高齢期に「自分に合った」学びや社会参加を始める具体的なステップ
では、具体的にどのようにして自分に合った学びや社会参加の機会を見つけ、始めていけば良いのでしょうか。
- 興味のある分野をリストアップする: まずは難しく考えず、「やってみたいな」「知りたいな」と感じることを書き出してみましょう。昔から興味があったこと、テレビや本で気になったこと、地域で目に留まった活動など、どんなことでも構いません。
- 情報収集の方法を知る:
- インターネット検索: 興味のある分野や活動名で検索するのはもちろん、自治体のウェブサイトや広報誌をチェックすると、地域の講座やイベント、サークル情報が見つかります。「〇〇市 高齢者 講座」「〇〇区 ボランティア 募集」といったキーワードで調べてみましょう。
- 地域の相談窓口: 地域包括支援センターや社会福祉協議会、公民館などでは、高齢者向けの活動に関する情報を提供している場合があります。直接相談してみるのも良い方法です。

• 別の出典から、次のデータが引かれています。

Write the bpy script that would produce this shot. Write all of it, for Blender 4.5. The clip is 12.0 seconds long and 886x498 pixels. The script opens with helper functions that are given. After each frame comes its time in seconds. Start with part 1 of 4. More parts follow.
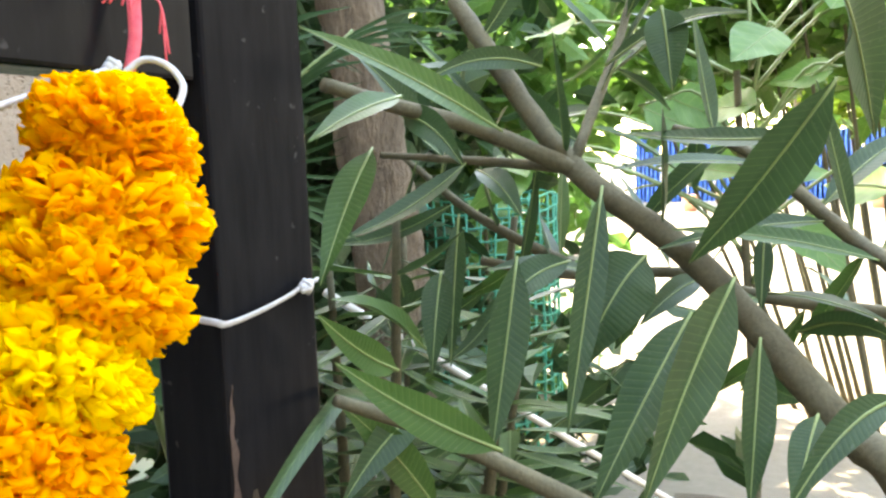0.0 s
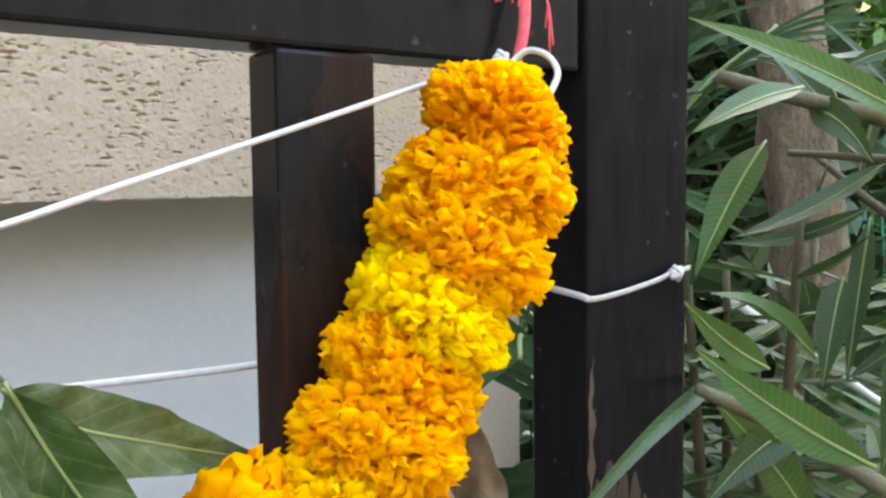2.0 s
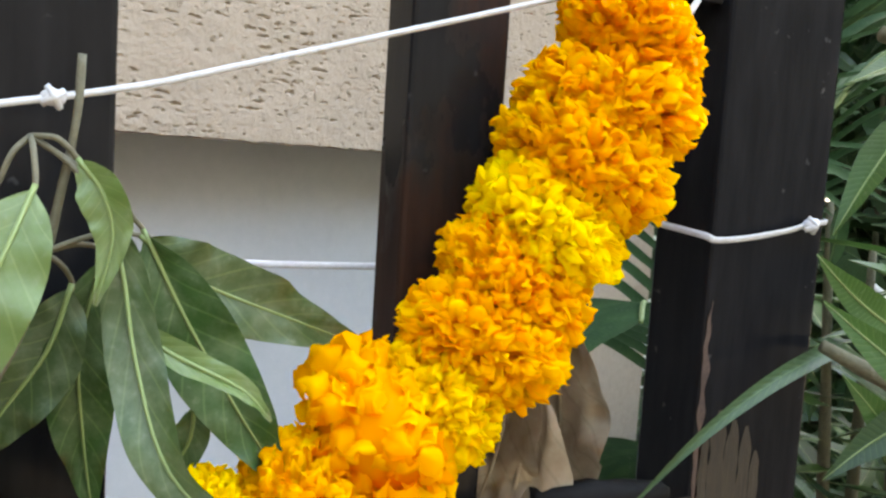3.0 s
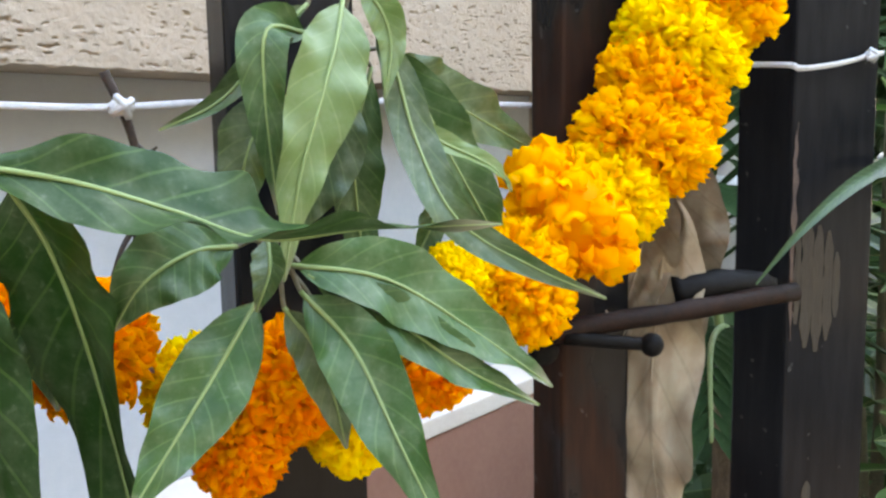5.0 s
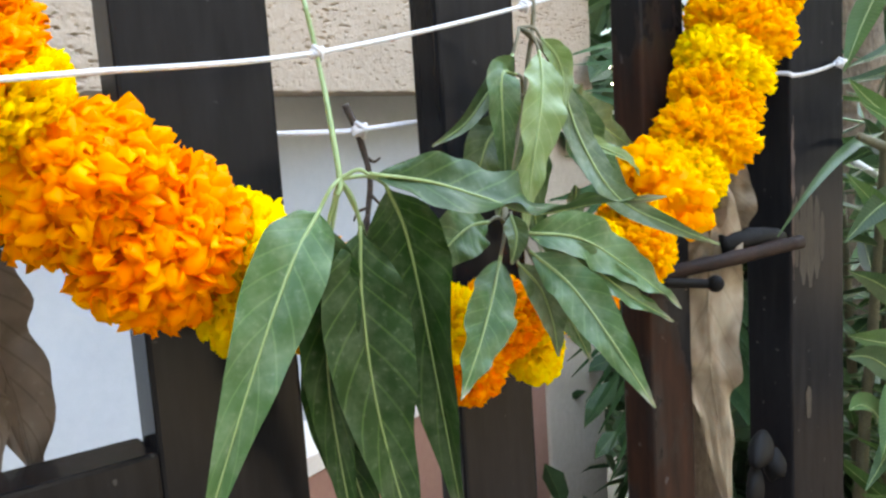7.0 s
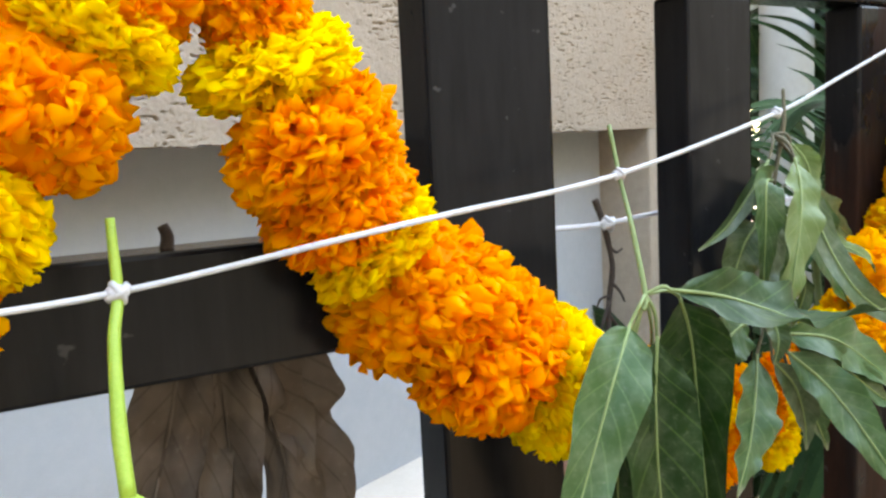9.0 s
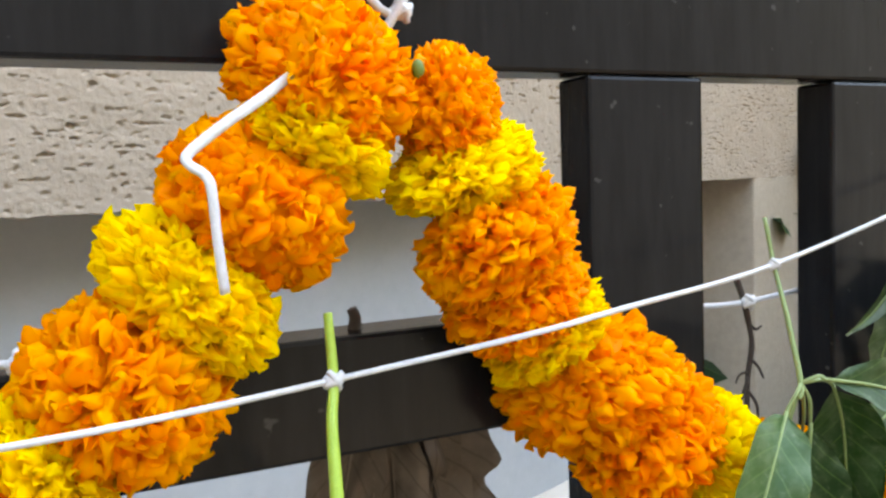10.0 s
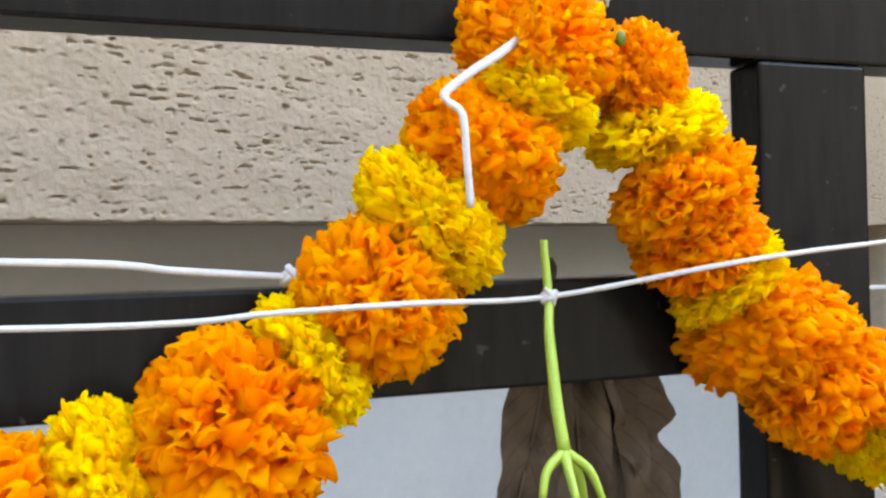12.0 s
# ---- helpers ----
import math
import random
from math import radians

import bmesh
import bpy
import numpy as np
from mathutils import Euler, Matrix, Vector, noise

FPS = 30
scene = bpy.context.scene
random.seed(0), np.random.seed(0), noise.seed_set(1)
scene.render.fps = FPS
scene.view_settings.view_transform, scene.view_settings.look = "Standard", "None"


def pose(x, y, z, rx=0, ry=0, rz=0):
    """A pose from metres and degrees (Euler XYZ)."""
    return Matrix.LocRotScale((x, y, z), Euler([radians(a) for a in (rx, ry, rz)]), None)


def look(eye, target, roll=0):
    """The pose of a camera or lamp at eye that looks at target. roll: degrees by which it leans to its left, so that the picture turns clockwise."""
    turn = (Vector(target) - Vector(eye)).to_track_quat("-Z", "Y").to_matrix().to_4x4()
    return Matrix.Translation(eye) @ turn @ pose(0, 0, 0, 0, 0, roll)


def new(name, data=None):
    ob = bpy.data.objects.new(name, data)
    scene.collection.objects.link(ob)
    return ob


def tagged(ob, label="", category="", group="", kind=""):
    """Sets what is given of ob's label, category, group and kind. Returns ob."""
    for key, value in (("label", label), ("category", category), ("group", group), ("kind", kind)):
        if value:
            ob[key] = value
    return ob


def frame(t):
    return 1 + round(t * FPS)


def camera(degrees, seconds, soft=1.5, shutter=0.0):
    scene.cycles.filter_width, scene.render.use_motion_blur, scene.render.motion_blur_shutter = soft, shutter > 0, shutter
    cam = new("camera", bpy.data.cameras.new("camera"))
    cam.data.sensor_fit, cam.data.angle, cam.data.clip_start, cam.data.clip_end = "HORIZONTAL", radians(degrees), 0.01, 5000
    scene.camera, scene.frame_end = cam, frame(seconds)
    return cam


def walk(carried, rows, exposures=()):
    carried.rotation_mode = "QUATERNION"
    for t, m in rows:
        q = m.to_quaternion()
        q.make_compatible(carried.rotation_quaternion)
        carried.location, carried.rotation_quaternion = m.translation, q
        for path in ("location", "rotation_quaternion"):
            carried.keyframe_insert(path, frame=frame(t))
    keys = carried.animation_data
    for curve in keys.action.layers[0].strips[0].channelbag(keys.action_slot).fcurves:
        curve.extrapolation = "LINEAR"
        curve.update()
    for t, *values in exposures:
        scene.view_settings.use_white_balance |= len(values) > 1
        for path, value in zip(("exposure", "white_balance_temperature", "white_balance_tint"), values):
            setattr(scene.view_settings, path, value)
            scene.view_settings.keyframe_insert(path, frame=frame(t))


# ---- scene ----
cam = camera(53.93, 12.0, soft=2.5, shutter=0.0)
PATH = [
    (0.0, -0.4808, -0.2830, 1.2645, 84.52, 2.44, -63.82),
    (0.5, -0.4828, -0.2701, 1.2782, 84.08, 1.86, -56.34),
    (1.0, -0.4760, -0.2916, 1.2673, 85.14, 2.16, -48.31),
    (1.5, -0.4787, -0.3115, 1.2627, 85.57, 1.71, -42.14),
    (2.0, -0.4792, -0.3168, 1.2535, 85.64, 0.62, -36.15),
    (2.5, -0.4750, -0.3238, 1.2306, 85.37, -1.75, -31.00),
    (3.0, -0.4768, -0.3267, 1.2218, 84.55, -3.62, -26.95),
    (3.5, -0.4824, -0.3360, 1.2015, 84.12, -2.78, -24.27),
    (3.7, -0.4883, -0.3355, 1.1905, 83.74, -2.11, -24.12),
    (5.3, -0.6282, -0.3652, 1.1560, 82.74, 2.11, -31.28),
    (5.5, -0.6467, -0.3723, 1.1548, 82.94, 2.90, -32.48),
    (6.0, -0.6952, -0.3877, 1.1524, 82.76, 3.94, -35.03),
    (6.5, -0.7454, -0.4014, 1.1603, 82.22, 3.75, -36.62),
    (7.0, -0.7938, -0.4067, 1.1707, 82.13, 3.73, -36.05),
    (7.2, -0.8079, -0.4087, 1.1698, 82.63, 4.27, -35.73),
    (9.0, -0.8987, -0.3670, 1.2270, 83.08, 2.82, -31.91),
    (9.5, -0.9265, -0.3669, 1.2436, 84.15, 2.19, -28.11),
    (10.0, -0.9455, -0.3700, 1.2563, 85.48, 2.03, -26.42),
    (10.5, -0.9629, -0.3794, 1.2530, 86.62, 1.82, -24.64),
    (11.0, -0.9781, -0.3881, 1.2473, 87.53, 1.57, -24.20),
    (11.5, -0.9930, -0.4003, 1.2302, 89.29, 1.48, -22.51),
    (12.0, -1.0088, -0.4092, 1.2032, 90.16, 1.34, -18.83),
]
EXPOSURES = ((0.0, 4.72, 10000), (1.0, 4.65, 10000), (2.5, 4.52, 10000), (3.5, 4.5, 9800), (5.5, 4.78, 9200), (7.0, 4.78, 9200), (9.0, 4.48, 9900), (12.0, 4.36, 9900))
walk(cam, [(t, pose(x, y, z, rx, ry, rz)) for t, x, y, z, rx, ry, rz in PATH],
     exposures=[(t, stops, kelvin, 9) for t, stops, kelvin in EXPOSURES])
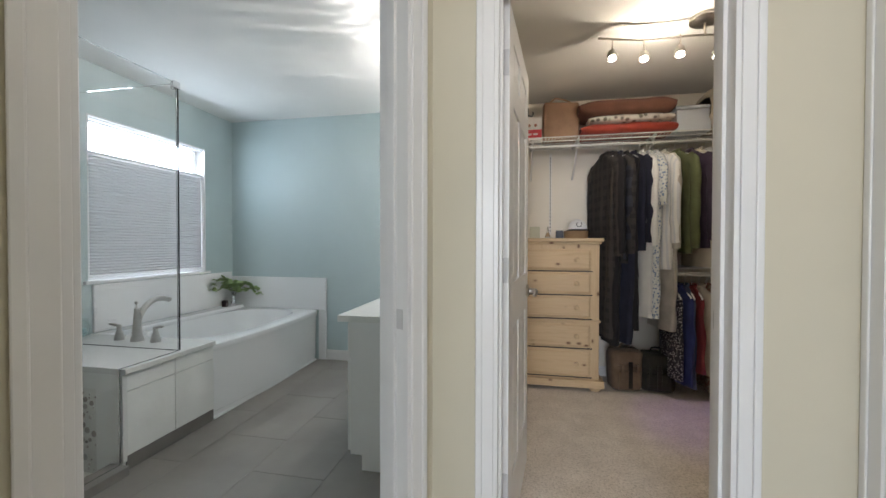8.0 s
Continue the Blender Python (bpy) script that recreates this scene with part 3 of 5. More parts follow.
def bedside(y0, y1):
    o = thing("nightstand", "light pine side table with slim square legs", "nightstand", (-2.24, (y0 + y1) / 2, 0), group="bedside tables")
    h = (y1 - y0) / 2
    part("tabletop", boxes((-0.20, -h, 0.585, 0.205, h, 0.618), bev=0.004), PINE_Y, o)
    for x in (-0.185, 0.145):
        for y in (-h + 0.02, h - 0.06):
            part("leg", boxes((x, y, 0, x + 0.04, y + 0.04, 0.585), bev=0.003), PINE_Z, o)
    for x in (-0.175, 0.155):
        part("apron", boxes((x, -h + 0.06, 0.53, x + 0.02, h - 0.06, 0.585), bev=0.002), PINE_Y, o)
    for y in (-h + 0.03, h - 0.05):
        part("apron", boxes((-0.145, y, 0.53, 0.145, y + 0.02, 0.585), bev=0.002), PINE_X, o)
        part("stretcher", boxes((-0.145, y, 0.05, 0.145, y + 0.025, 0.085), bev=0.002), PINE_X, o)
    part("stretcher", boxes((0.152, -h + 0.06, 0.05, 0.177, h - 0.06, 0.085), bev=0.002), PINE_Y, o)
    return o


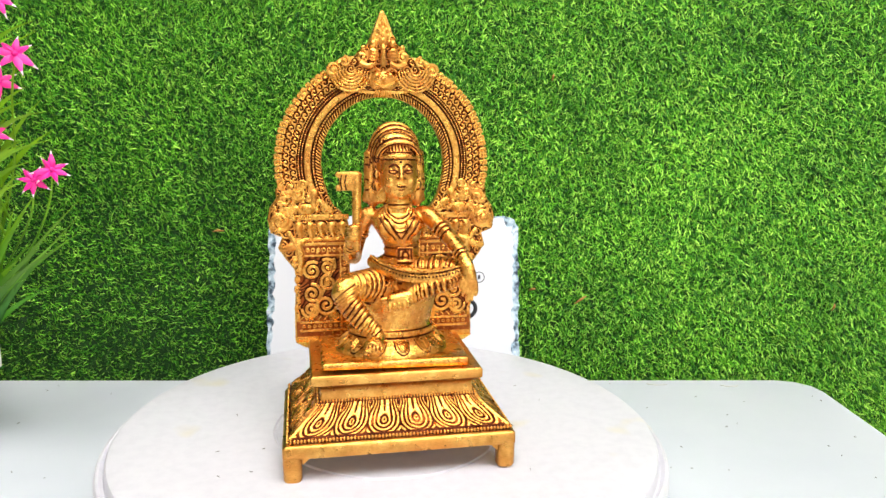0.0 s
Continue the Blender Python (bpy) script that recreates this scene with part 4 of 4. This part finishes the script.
    limb([(34.0, -36.6, 92.6), (25, -38.0, 90.2), (15, -38.0, 86.8), (7.0, -37.2, 84.2)], [4.2, 4.5, 4.2, 3.4])
    limb([(11, -37.0, 83.4), (4.0, -38.6, 82.2), (-3.0, -38.6, 81.2)], [3.4, 4.2, 3.2], 12, 4, 0.85)
    limb([(-1.5, -15, 86.0), (-9, -22.5, 86.4), (-18.5, -31.5, 87.4), (-26.2, -36.8, 87.6)], [8.8, 8.4, 7.6, 6.2])
    limb([(-26.4, -37.0, 87.2), (-23.0, -39.2, 80.4), (-16.4, -41.6, 72), (-10.6, -43.2, 66.2)], [6.2, 6.0, 5.0, 3.8])
    limb([(-10.0, -43.2, 66.0), (-11.4, -45.8, 62.8), (-12.4, -48.8, 61.2), (-13.0, -50.6, 61.4)], [3.8, 4.4, 5.0, 4.8], 12, 4)
    for k in range(5):
        lump((-16.6 + 1.8 * k, -53.0 + 0.25 * k, 60.4 + 0.35 * k), (1.25, 2.4, 1.8), 8)
        lump((-4.0 + 2.3 * k, -41.0 - 0.2 * k, 78.6 + 0.35 * k), (1.15, 1.5, 2.2), 8)
    # cloth under the folded leg
    lump((15.5, -28.5, 87.0), (14.5, 9.0, 6.4))
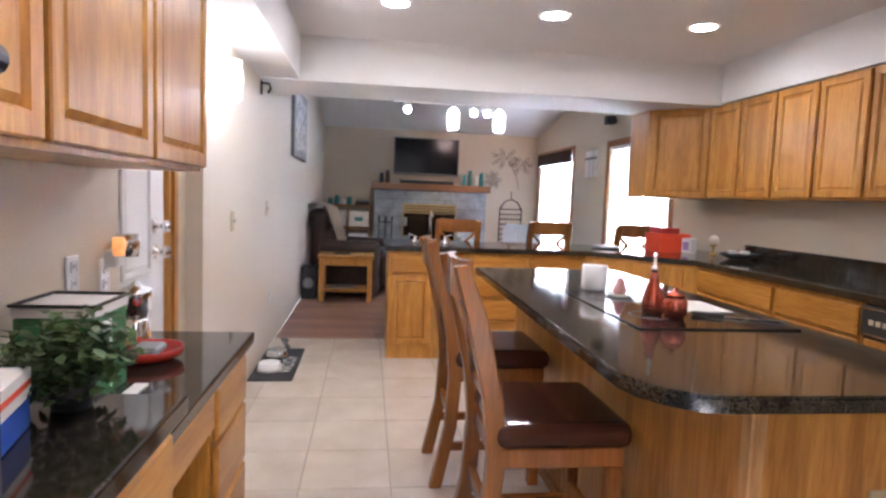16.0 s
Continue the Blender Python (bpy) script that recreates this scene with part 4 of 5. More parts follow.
b = thing("tissue_box", "red, white and blue printed tissue carton", "box", (-1.60, -0.262, 0.915), 12)
part("carton", B(-0.07, -0.05, 0, 0.07, 0.05, 0.095, bevel=0.003), M_BLUE, b)
part("white_band", B(-0.0715, -0.0515, 0.052, 0.0715, 0.0515, 0.068), M_PAPER, b)
part("red_band", B(-0.0715, -0.0515, 0.069, 0.0715, 0.0515, 0.079), M_ORANGE, b)
part("white_top", B(-0.0715, -0.0515, 0.080, 0.0715, 0.0515, 0.097), M_PAPER, b)
b = thing("dark_bowl", "small black bowl of trinkets", "bowl", (-1.72, -0.30, 0.915))
part("bowl", turned(bmesh.new(), [(0.03, 0), (0.055, 0.03), (0.058, 0.05), (0.053, 0.05), (0.03, 0.01)], n=24), M_BLACK, b)
part("contents", turned(bmesh.new(), [(0.045, 0.035), (0.02, 0.05), (0.002, 0.052)], n=10), M_CHROME, b)
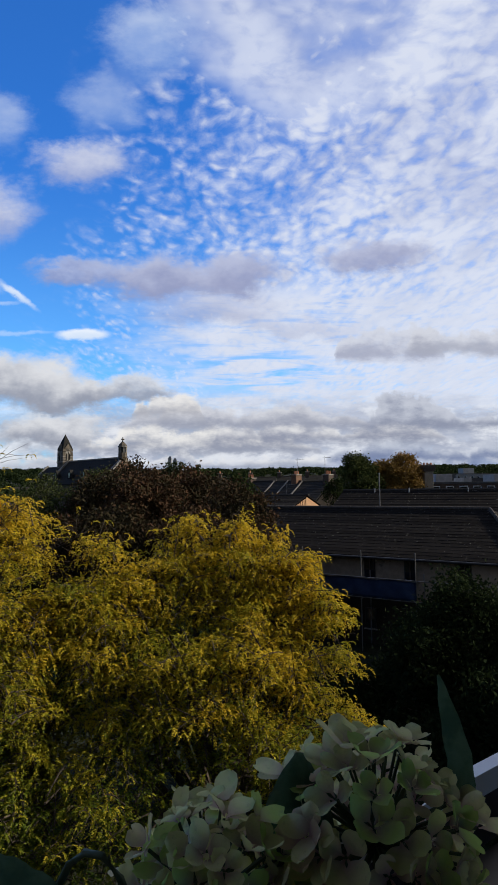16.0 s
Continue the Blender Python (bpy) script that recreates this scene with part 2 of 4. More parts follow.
def surface(name, dark, pale, scale, rough=0.8, spec=0.3, bump=0.3, depth=0.01, piece=0.0, stain=None, metal=0.0, speck=None):
    """A weathered surface: two colours mixed at two scales, with relief; pieces may differ from one another."""
    m, N, p = material(name, rough, spec)
    at = N.add("ShaderNodeTexCoord").outputs["Object"]
    fine, coarse = N.noise(at, scale, 6.0, 0.65), N.noise(at, scale * 0.13, 3.0)
    f = N.math("ADD", N.math("MULTIPLY", fine, 0.6), N.math("MULTIPLY", coarse, 0.4))
    if piece:
        f = N.math("ADD", f, N.math("MULTIPLY", N.math("SUBTRACT", N.add("ShaderNodeObjectInfo").outputs["Random"], 0.5), piece))
    c = N.mix(N.step(f, 0.3, 0.7), dark, pale)
    if stain:
        c = N.mix(N.step(N.noise(at, scale * 0.4, 5.0, 0.7), 0.58, 0.68), c, stain)
    if speck:
        c = N.mix(N.step(N.noise(at, scale * 0.7, 2.0), 0.715, 0.745), c, speck)
    N.put(p.inputs["Base Color"], c)
    N.put(p.inputs["Roughness"], N.math("ADD", N.math("MULTIPLY", fine, 0.25), rough - 0.12))
    p.inputs["Metallic"].default_value = metal
    relief(N, p, fine, bump, depth)
    return m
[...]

- 図書館: 公民館や市民活動に関するチラシが置かれていることがあります。また、学びたい分野の本を探すこともできます。
- 体験や見学から始める: いきなり入会したり、長期のコースに申し込んだりするのではなく、体験講座や見学、説明会などに参加してみることをお勧めします。実際の雰囲気や活動内容を知ることで、自分に合っているかどうかを判断できますし、無理なく最初の一歩を踏み出せます。
- 無理のない範囲で計画する: 興味のある活動が見つかったら、時間や費用、体力などを考慮し、無理なく続けられるか検討します。週に一度から始める、午前中だけ参加するなど、自分のペースで楽しめるものを選びましょう。
- 同じ目的を持つ仲間を見つける: 共通の話題で話せる仲間がいると、活動がより楽しくなり、継続のモチベーションにも繋がります。積極的に話しかけたり、交流の機会に参加したりしてみましょう。オンラインのコミュニティなども選択肢の一つです。
まとめ
高齢期に新しい学びや社会参加を始めることには、不安が伴うかもしれません。しかし、老年学が示すように、これらの活動は心身の健康維持、生きがいの発見、人間関係の構築といった多岐にわたるメリットをもたらし、豊かなセカンドライフを実現するための重要な要素です。
「今からでは遅い」ということは決してありません。大切なのは、ご自身の「やってみたい」という気持ちを大切にし、完璧を目指さず、まずは小さな一歩を踏み出してみることです。
この記事でご紹介した具体的なステップや、不安を和らげるための考え方が、皆様の新しい一歩を後押しできれば幸いです。学びや社会参加を通じて、高齢期がさらに輝きに満ちた時間となることを願っております。